Upon herbivore feeding, plants emit complex bouquets of induced volatiles that may repel insect herbivores as well as attract parasitoids or predators. Due to differences in the temporal dynamics of individual components, the composition of the herbivore-induced plant volatile (HIPV) blend changes with time. Consequently, the response of insects associated with plants is not constant either. Using Brassica juncea as the model plant and generalist Spodoptera spp. larvae as the inducing herbivore, we investigated herbivore and parasitoid preference as well as the molecular mechanisms behind the temporal dynamics in HIPV emissions at 24, 48 and 72 h after damage. In choice tests, Spodoptera litura moth preferred undamaged plants, whereas its parasitoid Cotesia marginiventris favoured plants induced for 48 h. In contrast, the specialist Plutella xylostella and its parasitoid C. vestalis preferred plants induced for 72 h. These preferences matched the dynamic changes in HIPV blends over time. Gene expression analysis suggested that the induced response after Spodoptera feeding is mainly controlled by the jasmonic acid pathway in both damaged and systemic leaves. Several genes involved in sulphide and green leaf volatile synthesis were clearly up-regulated. This study thus shows that HIPV blends vary considerably over a short period of time, and these changes are actively regulated at the gene expression level. Moreover, temporal changes in HIPVs elicit differential preferences of herbivores and their natural enemies. We argue that the temporal dynamics of HIPVs may play a key role in shaping the response of insects associated with plants.

A novel indirect defence in Brassicaceae: structure and function of extrafloral nectaries in Brassica juncea.
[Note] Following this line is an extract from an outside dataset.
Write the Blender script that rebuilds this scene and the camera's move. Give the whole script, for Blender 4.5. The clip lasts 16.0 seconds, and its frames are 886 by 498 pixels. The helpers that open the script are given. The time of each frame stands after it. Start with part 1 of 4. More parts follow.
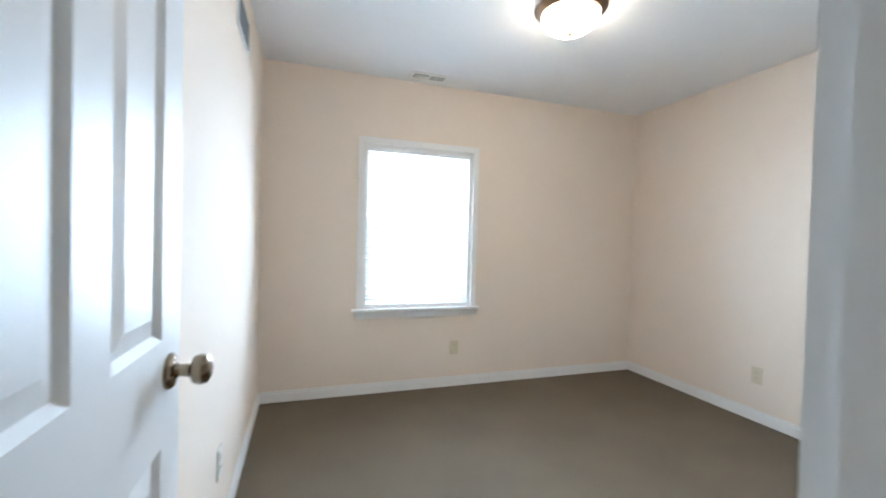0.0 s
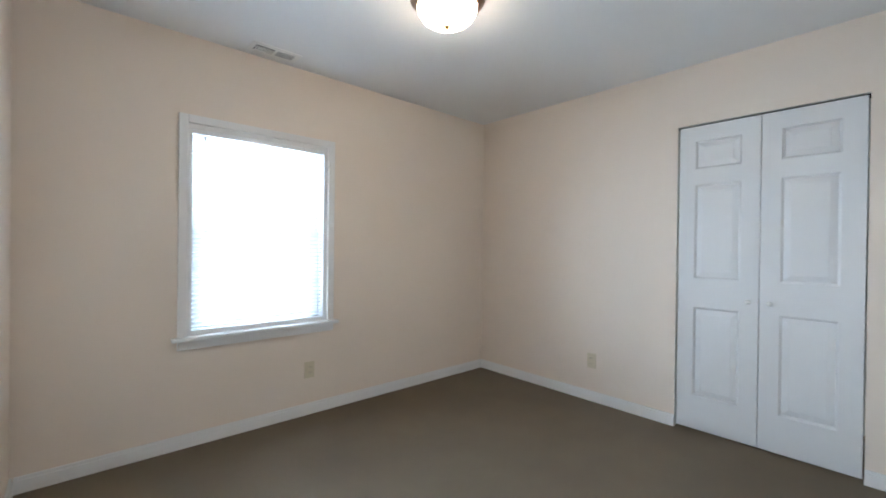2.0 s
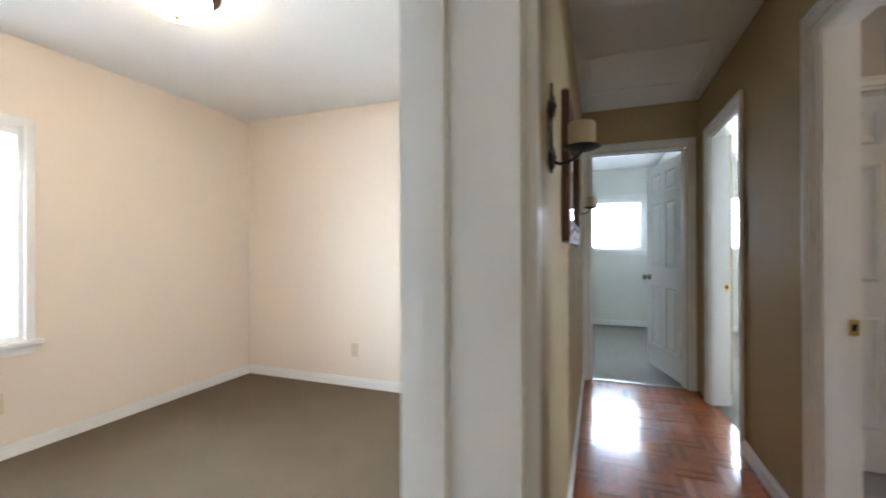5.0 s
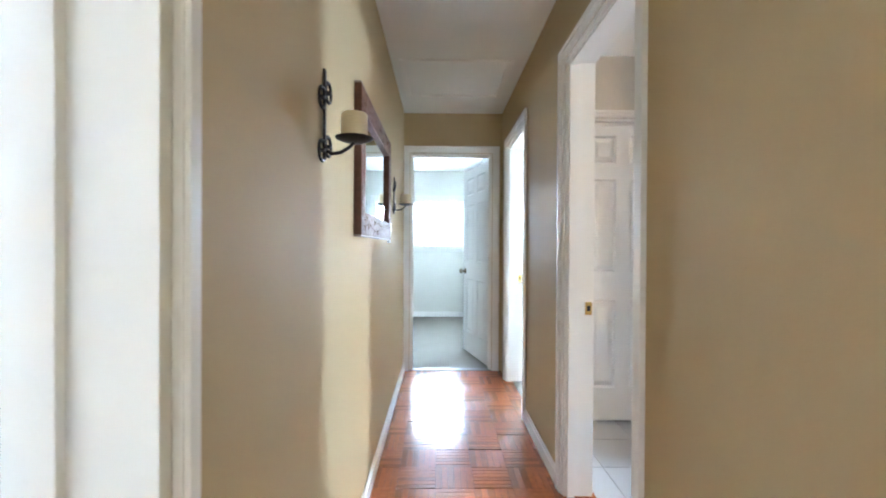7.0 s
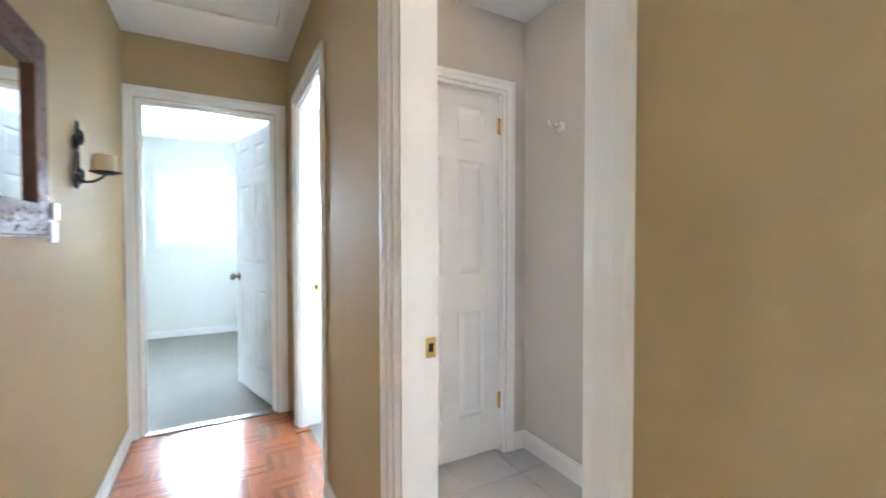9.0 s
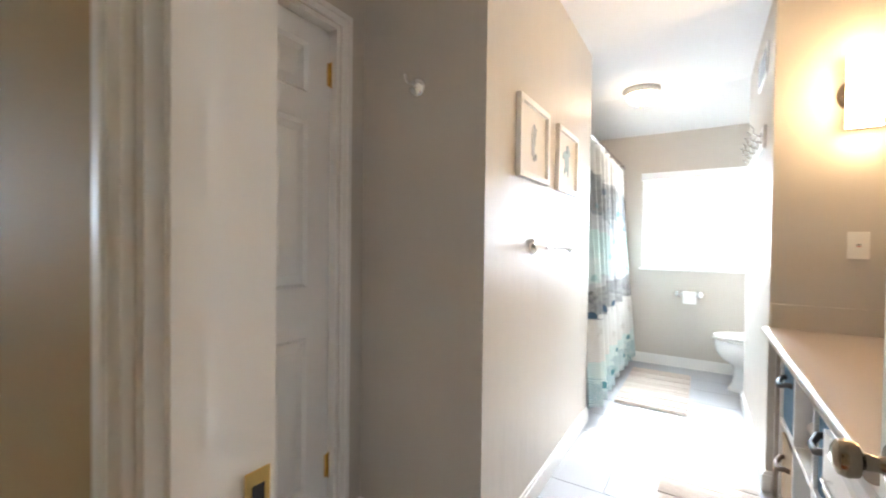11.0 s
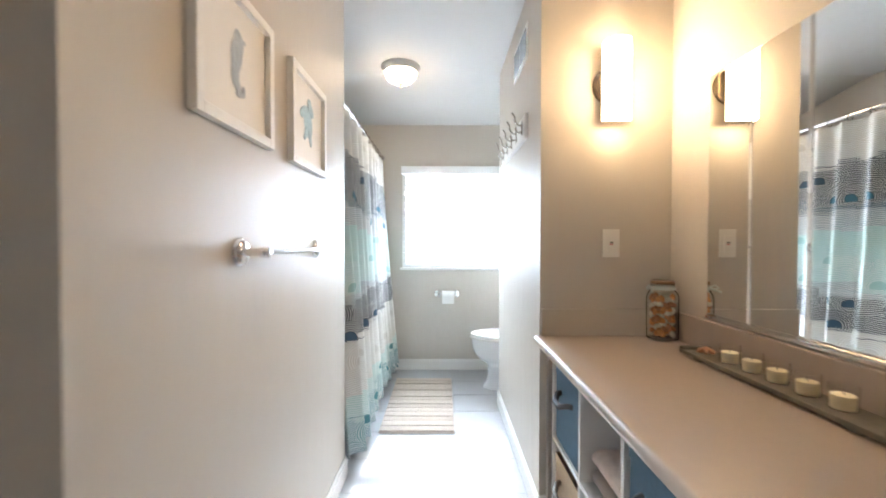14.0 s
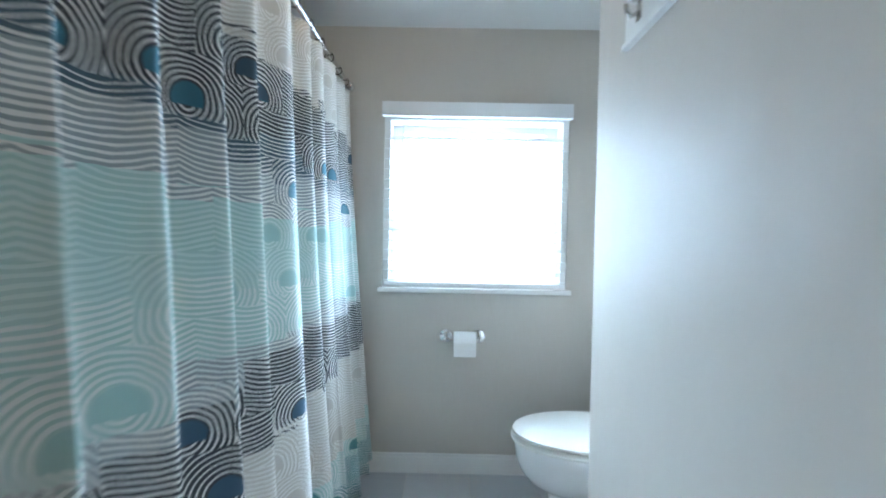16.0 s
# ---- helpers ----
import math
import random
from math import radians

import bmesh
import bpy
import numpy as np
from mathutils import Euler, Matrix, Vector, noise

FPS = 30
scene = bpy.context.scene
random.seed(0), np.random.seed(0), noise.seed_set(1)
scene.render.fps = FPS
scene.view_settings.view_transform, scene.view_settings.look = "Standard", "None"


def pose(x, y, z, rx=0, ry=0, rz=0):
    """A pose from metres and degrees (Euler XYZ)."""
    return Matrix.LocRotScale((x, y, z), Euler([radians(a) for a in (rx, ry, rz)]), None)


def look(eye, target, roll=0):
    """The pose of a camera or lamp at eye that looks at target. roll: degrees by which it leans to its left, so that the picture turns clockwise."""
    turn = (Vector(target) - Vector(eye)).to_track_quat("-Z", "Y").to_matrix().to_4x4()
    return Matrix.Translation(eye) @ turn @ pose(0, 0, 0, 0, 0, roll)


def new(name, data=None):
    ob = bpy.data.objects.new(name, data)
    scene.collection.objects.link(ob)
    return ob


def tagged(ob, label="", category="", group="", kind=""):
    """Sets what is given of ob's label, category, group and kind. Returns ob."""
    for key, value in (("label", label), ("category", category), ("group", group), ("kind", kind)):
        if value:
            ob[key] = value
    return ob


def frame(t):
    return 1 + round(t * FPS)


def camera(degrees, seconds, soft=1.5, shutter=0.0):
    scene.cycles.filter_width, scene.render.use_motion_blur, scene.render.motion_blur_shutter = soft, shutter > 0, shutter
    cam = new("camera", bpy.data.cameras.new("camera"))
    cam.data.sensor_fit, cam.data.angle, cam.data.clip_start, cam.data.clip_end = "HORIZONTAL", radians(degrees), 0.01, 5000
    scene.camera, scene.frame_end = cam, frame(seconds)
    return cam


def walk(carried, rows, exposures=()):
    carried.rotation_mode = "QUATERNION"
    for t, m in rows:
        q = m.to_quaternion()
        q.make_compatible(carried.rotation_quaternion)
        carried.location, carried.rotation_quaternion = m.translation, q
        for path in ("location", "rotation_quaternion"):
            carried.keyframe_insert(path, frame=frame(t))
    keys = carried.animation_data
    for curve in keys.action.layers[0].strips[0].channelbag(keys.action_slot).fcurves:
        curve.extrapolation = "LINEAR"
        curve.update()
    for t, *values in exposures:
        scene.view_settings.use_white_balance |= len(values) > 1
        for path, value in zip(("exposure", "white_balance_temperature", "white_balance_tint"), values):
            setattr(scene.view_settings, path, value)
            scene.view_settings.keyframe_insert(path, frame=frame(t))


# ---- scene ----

While nectaries are commonly found in flowers, some plants also form extrafloral nectaries on stems or leaves. For the first time in the family Brassicaceae, here we report extrafloral nectaries in Brassica juncea. The extrafloral nectar (EFN) was secreted from previously amorphic sites on stems, flowering stalks and leaf axils from the onset of flowering until silique formation. Transverse sections at the point of nectar secretion revealed a pocket-like structure whose opening was surrounded by modified stomatal guard cells. The EFN droplets were viscous and up to 50% of the total weight was sugars, 97% of which was sucrose in the five varieties of B. juncea examined. Threonine, glutamine, arginine and glutamate were the most abundant amino acids. EFN droplets also contained glucosinolates, mainly gluconapin and sinigrin. Nectar secretion was increased when the plants were damaged by chewing above- and belowground herbivores and sap-sucking aphids. Parasitoids of each herbivore species were tested for their preference, of which three parasitoids preferred EFN and sucrose solutions over water. Moreover, the survival and fecundity of parasitoids were positively affected by feeding on EFN. We conclude that EFN production in B. juncea may contribute to the indirect defence of this plant species.